There were three all-night cafeterias in Harvard Square the year I arrived for law school–1964–and I can still name them all (my favorite was Albiani’s). Over the years, though, they disappeared one by one. With them went cheap, decent and always available food that a student budget could afford.
There was a plethora of inexpensive cafes in the neighborhood as well. I remember one day walking into the Patisserie Francaise back in the ’80s. I sat down next to a distinguished looking man–tall, long-haired, neatly-bearded, impeccably dressed–who looked over my shoulder and saw I was reading Supreme Court First Amendment cases. He engaged me in a discussion of one of the cases. It turned out he was a world-famous cryptographer, Dr. Whitfield Diffie, a pioneer of public-key encryption that to this day drives the CIA, FBI and others quite nuts. We became, and remain, friends.

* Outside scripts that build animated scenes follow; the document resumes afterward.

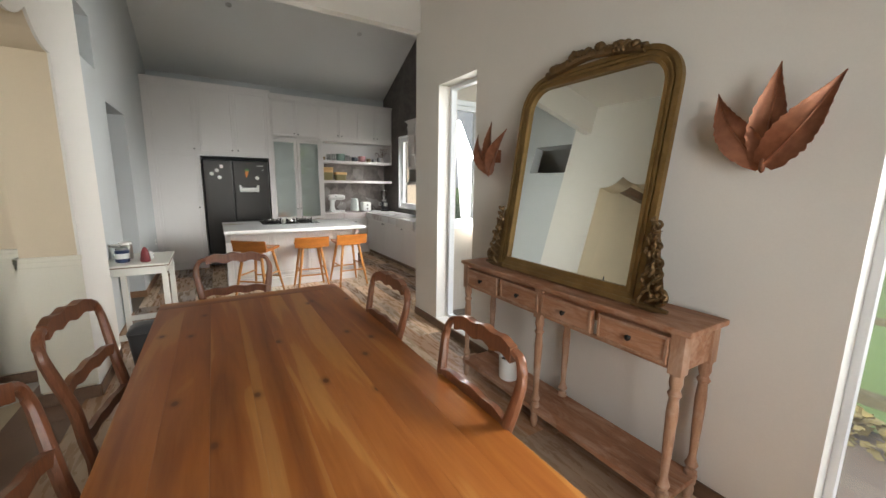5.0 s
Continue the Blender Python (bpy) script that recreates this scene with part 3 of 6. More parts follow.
# the living room's glazed door, with the daylight slit at its edge
door_frame("door_frame_living", LD[0], LD[1], LD[3], LX1, "taupe painted frame of the living room door", 0.035)
leaf = garden_leaf("door_3", 0.66, 1.39, 2.31, LX1 - 0.05, "taupe living room door leaf with lattice glass", -1)
for z in (0.42, 1.0, 1.72):
    part("hinge", tube(B(), [(LX1 - 0.02, 1.405, z - 0.05), (LX1 - 0.02, 1.405, z + 0.05)], 0.012, 8), M_IRON, leaf, "dark iron hinge", True)
garden_leaf("door_4", -0.11, 0.655, 2.31, LX1 - 0.05, "taupe living room door leaf with lattice glass", 1)

# ---- dining room ----
M_FABRIC, nt_, p_ = nodes("floral_fabric")
v_ = coords(nt_)
spots = nt_.nodes.new("ShaderNodeTexVoronoi")
spots.inputs["Scale"].default_value = 11.0
nt_.links.new(v_, spots.inputs["Vector"])
c_ = ramp(nt_, noise_tex(nt_, v_, 26, 5), [(0.35, (0.30, 0.24, 0.19)), (0.55, (0.62, 0.55, 0.47)), (0.7, (0.70, 0.65, 0.57))])
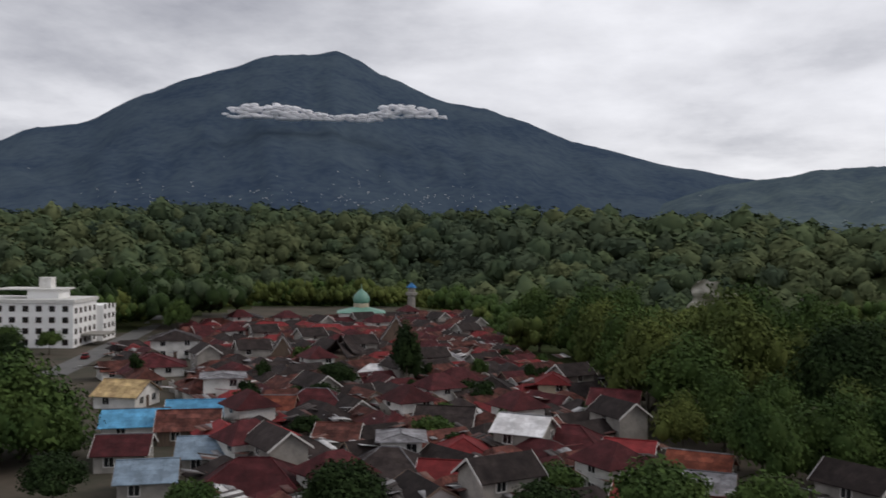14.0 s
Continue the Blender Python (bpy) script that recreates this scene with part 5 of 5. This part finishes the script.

In 1996, Patisserie Francaise was forced out after the building’s owner died and left the deed to MIT. The university quickly and drastically raised the rent and the café fled to a neighboring town–to the dismay of MIT and Harvard students.
Were it not for places like Albiani’s and the Patisserie Francaise, I–and countless denizens of academic towns like Cambridge–would be immeasurably poorer. These places, which sprung up on the edges of campuses like dandelions after a spring rain, were the meeting places where students, professors, townspeople, out-of-town academics and other terribly interesting folk would meet, by intention or chance, and talk and learn from one another. There are far fewer such places now. Why?
One explanation, I’m quite confident, is that more universities have built and now operate on-campus cafes and grilles. These are open during the hours when students are aloft and foraging for food, coffee, companionship, as well as a place to read or study outside the too-familiar dorm or too-formal library. Harvard, for one, has such facilities in some of its undergraduate residential houses, and there is even an all-night café in one of the all-night libraries.
Recognizing the trend of off-campus coffee joints and eateries giving way to their on-campus counterparts, I posed a question to a high administrator at Harvard a few years ago: Why does the university insist on building facilities that are seemingly geared toward keeping students on campus, rather than encouraging them to venture out into the real world?
I noted that this seemed a particularly inappropriate and counter-productive educational strategy, particularly for a university located in such a culturally rich area as Cambridge-Boston. His answer was to the point: It’s a competitive world out there and we need to offer students the comforts and conveniences they can find at other colleges. It sounded a lot like an oft-used corporate phrase–customer service. And this was coming from the institution somewhat sardonically called, by Boston Globe columnist Alex Beam, The World’s Greatest University, a place that for centuries relied on its reputation for academic excellence, not its life-comforts and other amenities, to attract the best and the brightest.
I’m skeptical that student comfort and convenience provide a complete answer for the proliferation of these on-campus accommodations. I suspect that it’s part of a long-running trend that started in the early-1980s, by which the university, acting in loco parentis, took over more and more aspects of its students’ lives and instilled upon them the peculiar, un-worldly world view that infuses our campuses today.
This era saw the advent of speech codes to muzzle the bolder students and supposedly protect the delicate feelings of "historically disadvantaged groups." And then there were the now-infamous campus kangaroo courts that shredded all notions of fairness, much less due process, in order to punish anyone accused of a politically-incorrect verbal offense that, in an ideal world, would be protected by academic freedom.
Then came the sensitivity training programs and the tendentious, politically-skewed freshman (whoops–sexist language–I mean "first year") orientation sessions aimed at teaching students how to be acceptable (in academic culture, at least) human beings. Alan Charles Kors and I wrote about this development in our 1998 book, The Shadow University: The Betrayal of Liberty on America’s Campuses.
Because indoctrination requires university administrators to maintain as much control over student life as possible during the four short years most are on campus, I guess it helps to keep them from wandering out into the "real world" for their espresso and such.
Maybe I’ve become too cynical watching what universities try to do to students between matriculation and graduation, but I can’t help thinking that all of these trends–including the sad passings of places like Albiani’s Cafeteria and the Patisserie Francaise–are somehow interconnected.